United States v. Kaufman
In United States v. Kaufman, the court also construed the statute to determine if the Government could impose the penalty per account as opposed to per report. It reasoned that the reporting obligation is triggered by the aggregate balance of all foreign accounts, so it does not make sense to read the section imposing penalties for non-willful violations to apply on a per account basis rather than a per report basis. Also, interpreting the statute as applying per account “could readily result in disparate outcomes among similarly situated people” because the penalties could vary drastically for the same aggregate amount in foreign accounts if one person has this amount split among multiple accounts.
United States v. Boyd
The Ninth Circuit recently considered the same issue and reached a similar conclusion.
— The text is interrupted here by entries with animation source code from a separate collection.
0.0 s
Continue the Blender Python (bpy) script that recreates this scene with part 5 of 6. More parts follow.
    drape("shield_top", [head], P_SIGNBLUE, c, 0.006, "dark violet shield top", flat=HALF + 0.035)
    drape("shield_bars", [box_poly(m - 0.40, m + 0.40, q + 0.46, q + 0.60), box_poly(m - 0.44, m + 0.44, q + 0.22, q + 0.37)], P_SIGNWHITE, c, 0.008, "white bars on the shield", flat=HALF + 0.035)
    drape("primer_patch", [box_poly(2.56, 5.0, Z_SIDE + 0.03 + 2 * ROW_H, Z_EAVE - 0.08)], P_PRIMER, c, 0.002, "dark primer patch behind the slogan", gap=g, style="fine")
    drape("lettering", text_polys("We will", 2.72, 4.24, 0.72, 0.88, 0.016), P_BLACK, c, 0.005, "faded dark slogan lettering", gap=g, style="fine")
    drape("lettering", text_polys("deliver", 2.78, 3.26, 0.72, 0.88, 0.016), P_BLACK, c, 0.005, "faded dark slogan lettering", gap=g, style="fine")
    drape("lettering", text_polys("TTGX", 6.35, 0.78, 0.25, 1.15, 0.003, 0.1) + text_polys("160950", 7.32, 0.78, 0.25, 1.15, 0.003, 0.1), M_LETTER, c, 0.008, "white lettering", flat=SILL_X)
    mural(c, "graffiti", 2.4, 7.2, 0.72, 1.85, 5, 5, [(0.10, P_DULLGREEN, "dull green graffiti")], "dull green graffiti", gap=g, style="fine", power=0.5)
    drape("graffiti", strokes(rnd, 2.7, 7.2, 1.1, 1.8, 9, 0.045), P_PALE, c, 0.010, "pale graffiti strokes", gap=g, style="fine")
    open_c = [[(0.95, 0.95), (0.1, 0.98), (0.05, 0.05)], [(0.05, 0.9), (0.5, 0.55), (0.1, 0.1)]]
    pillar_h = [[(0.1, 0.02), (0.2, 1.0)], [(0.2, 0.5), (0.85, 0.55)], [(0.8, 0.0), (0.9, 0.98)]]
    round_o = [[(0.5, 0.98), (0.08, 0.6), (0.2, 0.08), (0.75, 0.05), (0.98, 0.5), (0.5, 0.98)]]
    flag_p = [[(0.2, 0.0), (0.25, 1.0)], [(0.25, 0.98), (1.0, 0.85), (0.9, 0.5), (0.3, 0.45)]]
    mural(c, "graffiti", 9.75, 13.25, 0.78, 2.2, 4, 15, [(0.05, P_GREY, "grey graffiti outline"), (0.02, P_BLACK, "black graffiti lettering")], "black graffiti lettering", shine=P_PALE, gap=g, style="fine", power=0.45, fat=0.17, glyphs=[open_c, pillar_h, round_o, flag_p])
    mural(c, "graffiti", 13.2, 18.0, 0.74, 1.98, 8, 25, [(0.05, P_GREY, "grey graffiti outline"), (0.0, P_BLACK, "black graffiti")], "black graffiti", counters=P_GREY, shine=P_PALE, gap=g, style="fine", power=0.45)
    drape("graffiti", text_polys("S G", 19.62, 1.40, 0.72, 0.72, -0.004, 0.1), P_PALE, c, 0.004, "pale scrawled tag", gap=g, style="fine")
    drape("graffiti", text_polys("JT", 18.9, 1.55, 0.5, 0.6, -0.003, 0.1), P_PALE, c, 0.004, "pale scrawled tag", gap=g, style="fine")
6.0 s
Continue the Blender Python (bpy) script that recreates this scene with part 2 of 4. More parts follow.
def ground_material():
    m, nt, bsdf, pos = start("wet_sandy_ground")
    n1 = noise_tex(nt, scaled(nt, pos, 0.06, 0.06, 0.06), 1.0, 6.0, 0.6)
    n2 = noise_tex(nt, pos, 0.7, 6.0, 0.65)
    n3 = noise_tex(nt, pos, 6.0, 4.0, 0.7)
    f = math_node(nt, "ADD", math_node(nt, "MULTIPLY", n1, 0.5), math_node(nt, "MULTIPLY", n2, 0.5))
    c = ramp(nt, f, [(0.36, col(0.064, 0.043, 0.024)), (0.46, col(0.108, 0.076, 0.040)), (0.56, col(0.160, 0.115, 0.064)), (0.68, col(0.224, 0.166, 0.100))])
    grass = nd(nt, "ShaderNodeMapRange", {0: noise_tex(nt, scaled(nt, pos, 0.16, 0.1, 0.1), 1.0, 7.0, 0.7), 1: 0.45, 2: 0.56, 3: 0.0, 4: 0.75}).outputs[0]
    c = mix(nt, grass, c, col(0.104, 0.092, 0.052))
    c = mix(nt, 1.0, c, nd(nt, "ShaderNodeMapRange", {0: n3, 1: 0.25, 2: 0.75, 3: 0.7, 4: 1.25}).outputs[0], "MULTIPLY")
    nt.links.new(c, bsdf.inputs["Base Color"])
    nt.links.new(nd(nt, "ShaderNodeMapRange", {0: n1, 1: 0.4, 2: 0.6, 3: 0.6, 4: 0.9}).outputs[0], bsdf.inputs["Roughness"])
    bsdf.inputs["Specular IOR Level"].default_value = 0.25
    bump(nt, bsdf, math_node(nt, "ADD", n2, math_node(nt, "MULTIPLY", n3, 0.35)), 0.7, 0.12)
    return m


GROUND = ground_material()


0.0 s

The Ninth Circuit strictly construed the statute and determined that the “non-willful penalty provision allows the IRS to assess one penalty not to exceed $10,000 per violation, and nothing in the statute or regulations suggests that the penalty may be calculated on a per-account basis for a single failure to file a timely FBAR that is otherwise accurate.” While these cases would be helpful if the court were determining the propriety of the amount assessed, in general, here the court simply must consider the amount that was assessed and determine if it is not proportionate to the amount of loss as part of its remedial versus penal analysis.
Conclusion
FBAR penalties can be significant. And when the accountholder passes away, it raises an interesting legal question: whether civil FBAR penalties assessed during life survive their death? The court in United States v. Gill took up that inquiry, ultimately concluding that, under its analysis, the purpose of the FBAR statute is primarily remedial and that the government’s claim for FBAR penalties therefore survives death.